WHAT YOU WILL DO: All of the lines below are to be printed again exactly; images are excluded from the output.

RECORDED INFORMATION:
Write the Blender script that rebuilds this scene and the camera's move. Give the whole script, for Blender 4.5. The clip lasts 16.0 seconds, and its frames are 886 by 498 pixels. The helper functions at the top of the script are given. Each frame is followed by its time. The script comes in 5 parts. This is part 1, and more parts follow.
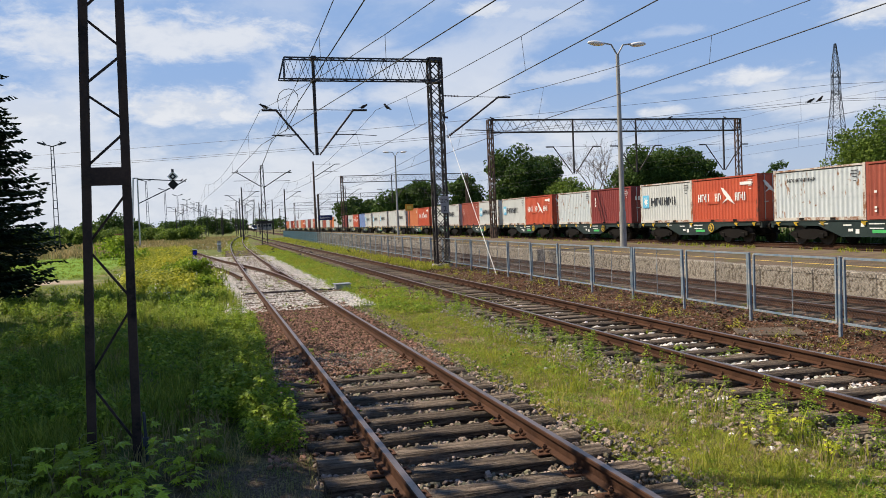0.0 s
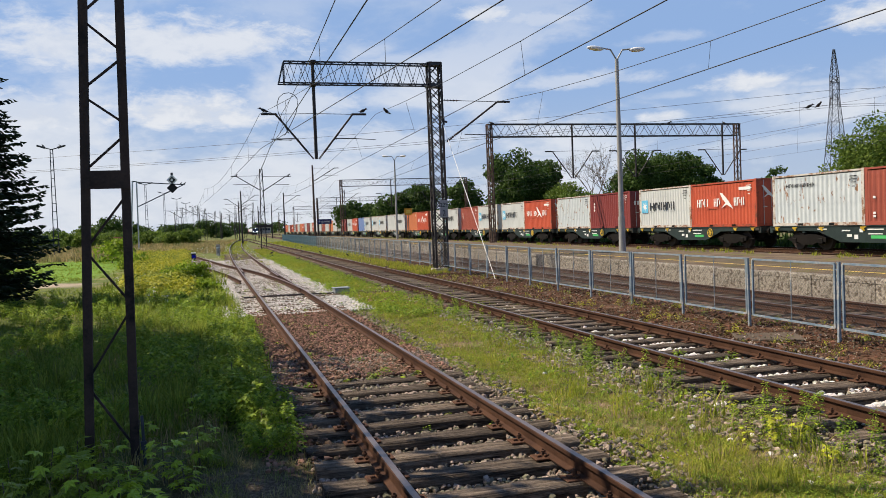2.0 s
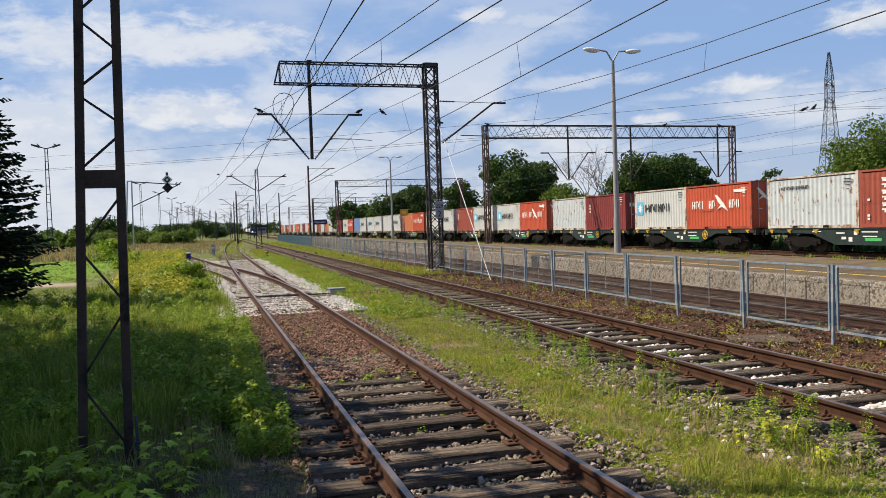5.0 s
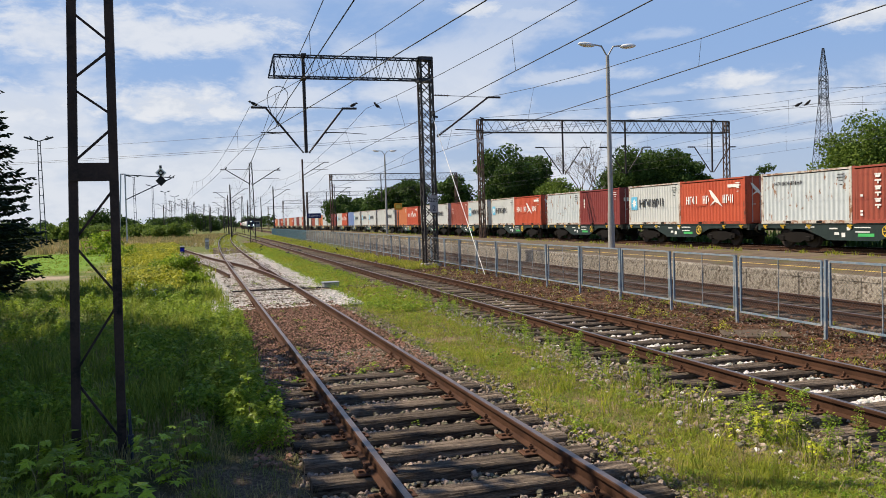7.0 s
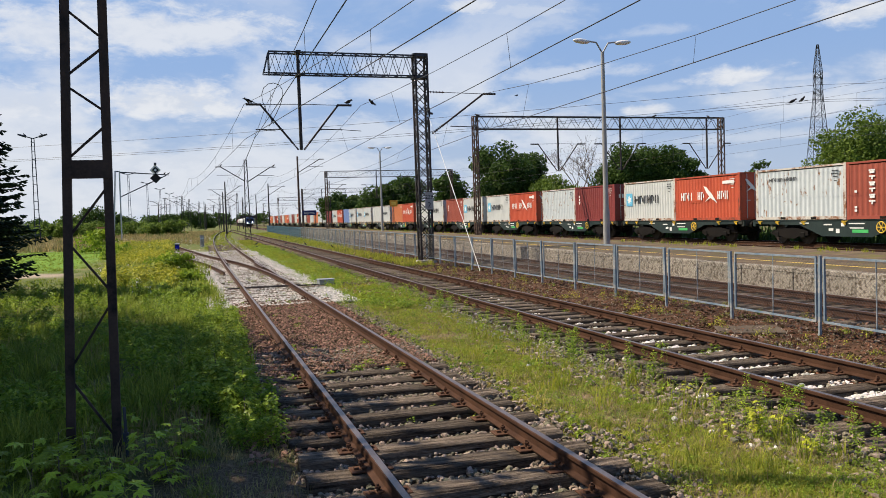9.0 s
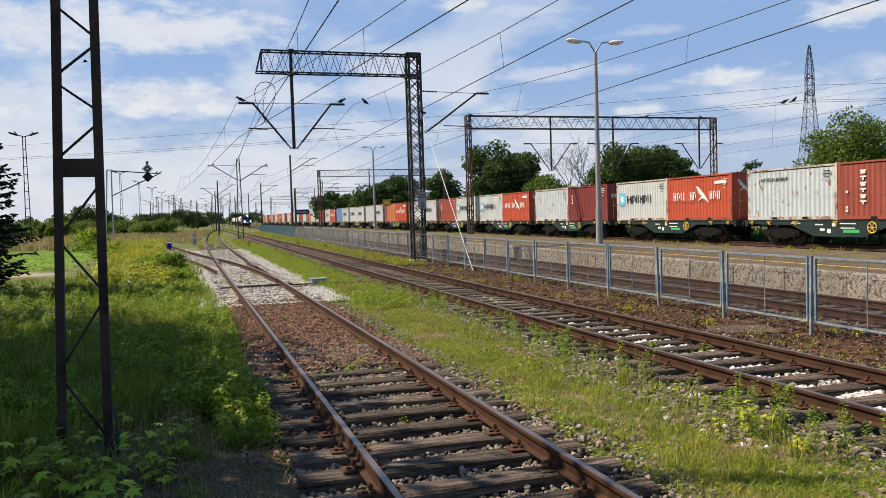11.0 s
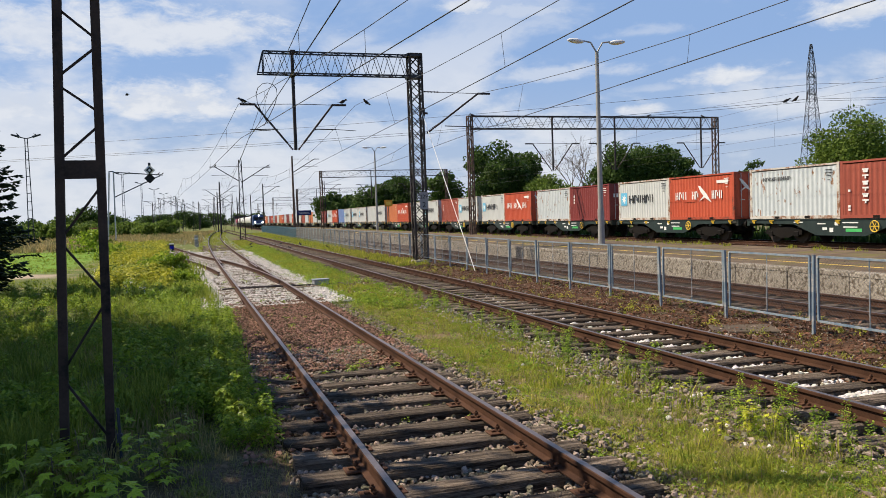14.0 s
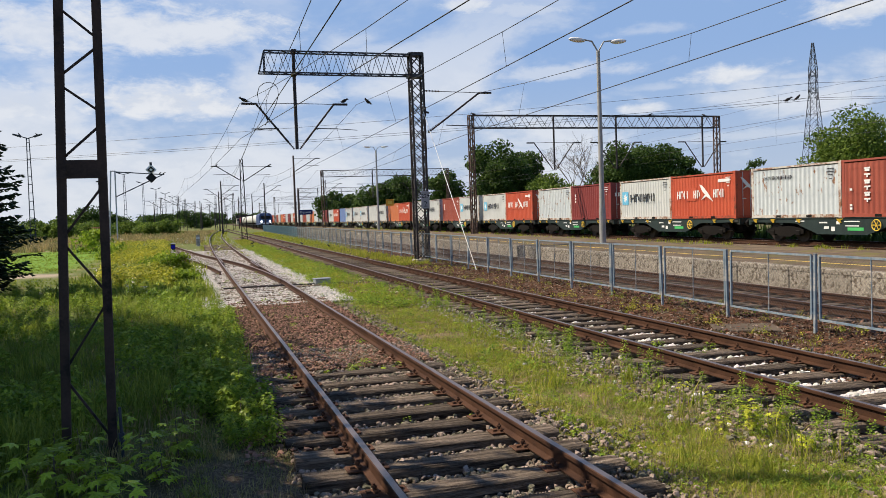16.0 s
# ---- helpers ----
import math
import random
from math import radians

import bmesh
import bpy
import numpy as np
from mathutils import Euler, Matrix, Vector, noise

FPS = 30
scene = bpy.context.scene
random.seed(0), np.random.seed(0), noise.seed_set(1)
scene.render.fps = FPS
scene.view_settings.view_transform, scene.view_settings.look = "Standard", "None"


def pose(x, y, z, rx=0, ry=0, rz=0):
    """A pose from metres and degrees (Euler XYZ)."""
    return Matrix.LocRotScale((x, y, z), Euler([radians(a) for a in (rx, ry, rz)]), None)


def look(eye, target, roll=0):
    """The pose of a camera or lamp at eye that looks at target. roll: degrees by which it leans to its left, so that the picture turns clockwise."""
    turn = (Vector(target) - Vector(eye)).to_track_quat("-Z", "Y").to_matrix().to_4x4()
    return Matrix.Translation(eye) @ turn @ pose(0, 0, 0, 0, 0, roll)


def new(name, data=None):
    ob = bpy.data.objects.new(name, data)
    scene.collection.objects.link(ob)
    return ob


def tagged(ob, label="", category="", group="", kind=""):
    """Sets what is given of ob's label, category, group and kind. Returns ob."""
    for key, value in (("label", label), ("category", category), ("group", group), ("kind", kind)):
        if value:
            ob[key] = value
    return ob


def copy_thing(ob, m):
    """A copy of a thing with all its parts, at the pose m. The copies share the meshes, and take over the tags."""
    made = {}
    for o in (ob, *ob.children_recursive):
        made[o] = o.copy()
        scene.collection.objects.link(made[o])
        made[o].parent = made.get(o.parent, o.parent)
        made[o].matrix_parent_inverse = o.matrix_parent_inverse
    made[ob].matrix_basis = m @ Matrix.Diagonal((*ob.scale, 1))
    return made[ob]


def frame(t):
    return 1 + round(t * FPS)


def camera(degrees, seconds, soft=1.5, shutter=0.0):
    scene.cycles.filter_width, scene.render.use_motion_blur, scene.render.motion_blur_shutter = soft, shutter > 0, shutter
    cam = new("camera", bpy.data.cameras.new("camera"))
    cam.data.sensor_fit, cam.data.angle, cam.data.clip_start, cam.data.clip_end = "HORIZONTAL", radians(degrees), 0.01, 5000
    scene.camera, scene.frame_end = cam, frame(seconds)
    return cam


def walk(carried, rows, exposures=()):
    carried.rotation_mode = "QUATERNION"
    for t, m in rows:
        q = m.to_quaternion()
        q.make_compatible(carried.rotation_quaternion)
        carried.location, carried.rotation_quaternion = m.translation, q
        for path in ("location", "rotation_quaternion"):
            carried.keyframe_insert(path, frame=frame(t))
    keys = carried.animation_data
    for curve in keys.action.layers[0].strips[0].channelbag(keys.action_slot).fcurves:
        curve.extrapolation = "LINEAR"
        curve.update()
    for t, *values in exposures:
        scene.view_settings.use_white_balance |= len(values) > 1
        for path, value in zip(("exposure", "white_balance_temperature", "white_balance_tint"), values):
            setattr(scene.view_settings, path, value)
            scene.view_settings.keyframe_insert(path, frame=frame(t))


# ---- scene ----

RESPONSE TO THE TASK:
Write the Blender script that rebuilds this scene and the camera's move. Give the whole script, for Blender 4.5. The clip lasts 16.0 seconds, and its frames are 886 by 498 pixels. The helper functions at the top of the script are given. Each frame is followed by its time. The script comes in 5 parts. This is part 1, and more parts follow.
0.0 s
2.0 s
5.0 s
7.0 s
9.0 s
11.0 s
14.0 s
16.0 s
# ---- helpers ----
import math
import random
from math import radians

import bmesh
import bpy
import numpy as np
from mathutils import Euler, Matrix, Vector, noise

FPS = 30
scene = bpy.context.scene
random.seed(0), np.random.seed(0), noise.seed_set(1)
scene.render.fps = FPS
scene.view_settings.view_transform, scene.view_settings.look = "Standard", "None"


def pose(x, y, z, rx=0, ry=0, rz=0):
    """A pose from metres and degrees (Euler XYZ)."""
    return Matrix.LocRotScale((x, y, z), Euler([radians(a) for a in (rx, ry, rz)]), None)


def look(eye, target, roll=0):
    """The pose of a camera or lamp at eye that looks at target. roll: degrees by which it leans to its left, so that the picture turns clockwise."""
    turn = (Vector(target) - Vector(eye)).to_track_quat("-Z", "Y").to_matrix().to_4x4()
    return Matrix.Translation(eye) @ turn @ pose(0, 0, 0, 0, 0, roll)


def new(name, data=None):
    ob = bpy.data.objects.new(name, data)
    scene.collection.objects.link(ob)
    return ob


def tagged(ob, label="", category="", group="", kind=""):
    """Sets what is given of ob's label, category, group and kind. Returns ob."""
    for key, value in (("label", label), ("category", category), ("group", group), ("kind", kind)):
        if value:
            ob[key] = value
    return ob


def copy_thing(ob, m):
    """A copy of a thing with all its parts, at the pose m. The copies share the meshes, and take over the tags."""
    made = {}
    for o in (ob, *ob.children_recursive):
        made[o] = o.copy()
        scene.collection.objects.link(made[o])
        made[o].parent = made.get(o.parent, o.parent)
        made[o].matrix_parent_inverse = o.matrix_parent_inverse
    made[ob].matrix_basis = m @ Matrix.Diagonal((*ob.scale, 1))
    return made[ob]


def frame(t):
    return 1 + round(t * FPS)


def camera(degrees, seconds, soft=1.5, shutter=0.0):
    scene.cycles.filter_width, scene.render.use_motion_blur, scene.render.motion_blur_shutter = soft, shutter > 0, shutter
    cam = new("camera", bpy.data.cameras.new("camera"))
    cam.data.sensor_fit, cam.data.angle, cam.data.clip_start, cam.data.clip_end = "HORIZONTAL", radians(degrees), 0.01, 5000
    scene.camera, scene.frame_end = cam, frame(seconds)
    return cam


def walk(carried, rows, exposures=()):
    carried.rotation_mode = "QUATERNION"
    for t, m in rows:
        q = m.to_quaternion()
        q.make_compatible(carried.rotation_quaternion)
        carried.location, carried.rotation_quaternion = m.translation, q
        for path in ("location", "rotation_quaternion"):
            carried.keyframe_insert(path, frame=frame(t))
    keys = carried.animation_data
    for curve in keys.action.layers[0].strips[0].channelbag(keys.action_slot).fcurves:
        curve.extrapolation = "LINEAR"
        curve.update()
    for t, *values in exposures:
        scene.view_settings.use_white_balance |= len(values) > 1
        for path, value in zip(("exposure", "white_balance_temperature", "white_balance_tint"), values):
            setattr(scene.view_settings, path, value)
            scene.view_settings.keyframe_insert(path, frame=frame(t))


# ---- scene ----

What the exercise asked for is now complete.